_Task directions_: The material below should be written out in full and exactly; pictures stay out of the copy.

_Dataset content_:
==*==

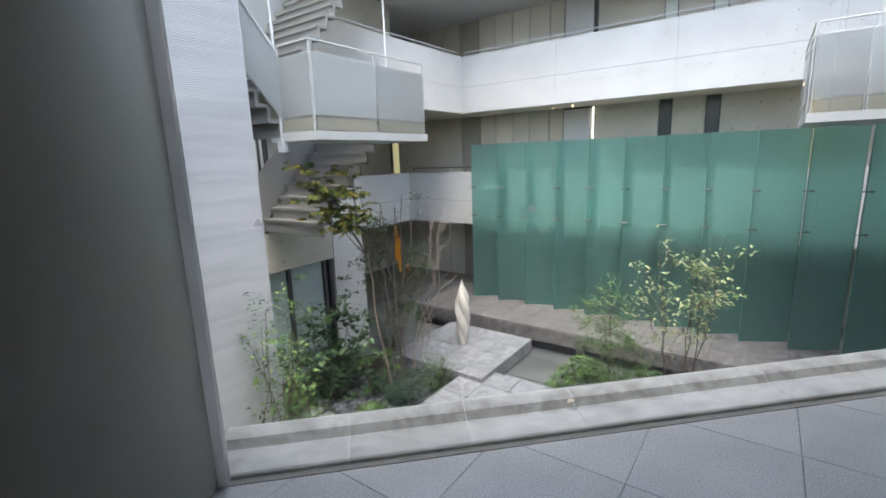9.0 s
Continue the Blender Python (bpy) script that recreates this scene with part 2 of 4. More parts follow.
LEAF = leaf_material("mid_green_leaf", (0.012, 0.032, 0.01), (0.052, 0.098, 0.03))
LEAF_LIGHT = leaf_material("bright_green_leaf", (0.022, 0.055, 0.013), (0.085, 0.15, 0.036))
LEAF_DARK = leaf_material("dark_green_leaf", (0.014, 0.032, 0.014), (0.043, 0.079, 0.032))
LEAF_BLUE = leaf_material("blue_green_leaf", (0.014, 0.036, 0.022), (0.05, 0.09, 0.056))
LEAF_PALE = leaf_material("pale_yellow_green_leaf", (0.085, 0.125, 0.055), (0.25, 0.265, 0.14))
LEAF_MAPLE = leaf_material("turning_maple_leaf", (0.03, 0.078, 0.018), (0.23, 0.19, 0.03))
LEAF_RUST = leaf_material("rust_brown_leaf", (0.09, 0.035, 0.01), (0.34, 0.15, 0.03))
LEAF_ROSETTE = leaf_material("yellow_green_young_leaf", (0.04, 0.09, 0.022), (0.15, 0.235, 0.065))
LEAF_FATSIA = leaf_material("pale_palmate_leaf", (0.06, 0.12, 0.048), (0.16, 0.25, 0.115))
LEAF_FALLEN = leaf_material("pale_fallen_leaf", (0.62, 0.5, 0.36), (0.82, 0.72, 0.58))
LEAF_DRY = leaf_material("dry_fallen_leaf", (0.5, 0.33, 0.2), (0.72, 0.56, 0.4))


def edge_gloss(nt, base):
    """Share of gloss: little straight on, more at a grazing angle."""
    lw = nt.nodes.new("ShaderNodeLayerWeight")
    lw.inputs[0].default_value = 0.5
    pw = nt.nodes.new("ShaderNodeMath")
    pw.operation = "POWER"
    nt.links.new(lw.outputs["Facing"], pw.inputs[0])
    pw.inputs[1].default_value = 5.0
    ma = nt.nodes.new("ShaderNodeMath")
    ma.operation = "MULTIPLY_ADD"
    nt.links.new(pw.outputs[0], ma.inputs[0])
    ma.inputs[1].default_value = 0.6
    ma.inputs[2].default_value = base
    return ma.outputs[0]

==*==

_Worked solution_:
9.0 s
Continue the Blender Python (bpy) script that recreates this scene with part 2 of 4. More parts follow.
LEAF = leaf_material("mid_green_leaf", (0.012, 0.032, 0.01), (0.052, 0.098, 0.03))
LEAF_LIGHT = leaf_material("bright_green_leaf", (0.022, 0.055, 0.013), (0.085, 0.15, 0.036))
LEAF_DARK = leaf_material("dark_green_leaf", (0.014, 0.032, 0.014), (0.043, 0.079, 0.032))
LEAF_BLUE = leaf_material("blue_green_leaf", (0.014, 0.036, 0.022), (0.05, 0.09, 0.056))
LEAF_PALE = leaf_material("pale_yellow_green_leaf", (0.085, 0.125, 0.055), (0.25, 0.265, 0.14))
LEAF_MAPLE = leaf_material("turning_maple_leaf", (0.03, 0.078, 0.018), (0.23, 0.19, 0.03))
LEAF_RUST = leaf_material("rust_brown_leaf", (0.09, 0.035, 0.01), (0.34, 0.15, 0.03))
LEAF_ROSETTE = leaf_material("yellow_green_young_leaf", (0.04, 0.09, 0.022), (0.15, 0.235, 0.065))
LEAF_FATSIA = leaf_material("pale_palmate_leaf", (0.06, 0.12, 0.048), (0.16, 0.25, 0.115))
LEAF_FALLEN = leaf_material("pale_fallen_leaf", (0.62, 0.5, 0.36), (0.82, 0.72, 0.58))
LEAF_DRY = leaf_material("dry_fallen_leaf", (0.5, 0.33, 0.2), (0.72, 0.56, 0.4))


def edge_gloss(nt, base):
    """Share of gloss: little straight on, more at a grazing angle."""
    lw = nt.nodes.new("ShaderNodeLayerWeight")
    lw.inputs[0].default_value = 0.5
    pw = nt.nodes.new("ShaderNodeMath")
    pw.operation = "POWER"
    nt.links.new(lw.outputs["Facing"], pw.inputs[0])
    pw.inputs[1].default_value = 5.0
    ma = nt.nodes.new("ShaderNodeMath")
    ma.operation = "MULTIPLY_ADD"
    nt.links.new(pw.outputs[0], ma.inputs[0])
    ma.inputs[1].default_value = 0.6
    ma.inputs[2].default_value = base
    return ma.outputs[0]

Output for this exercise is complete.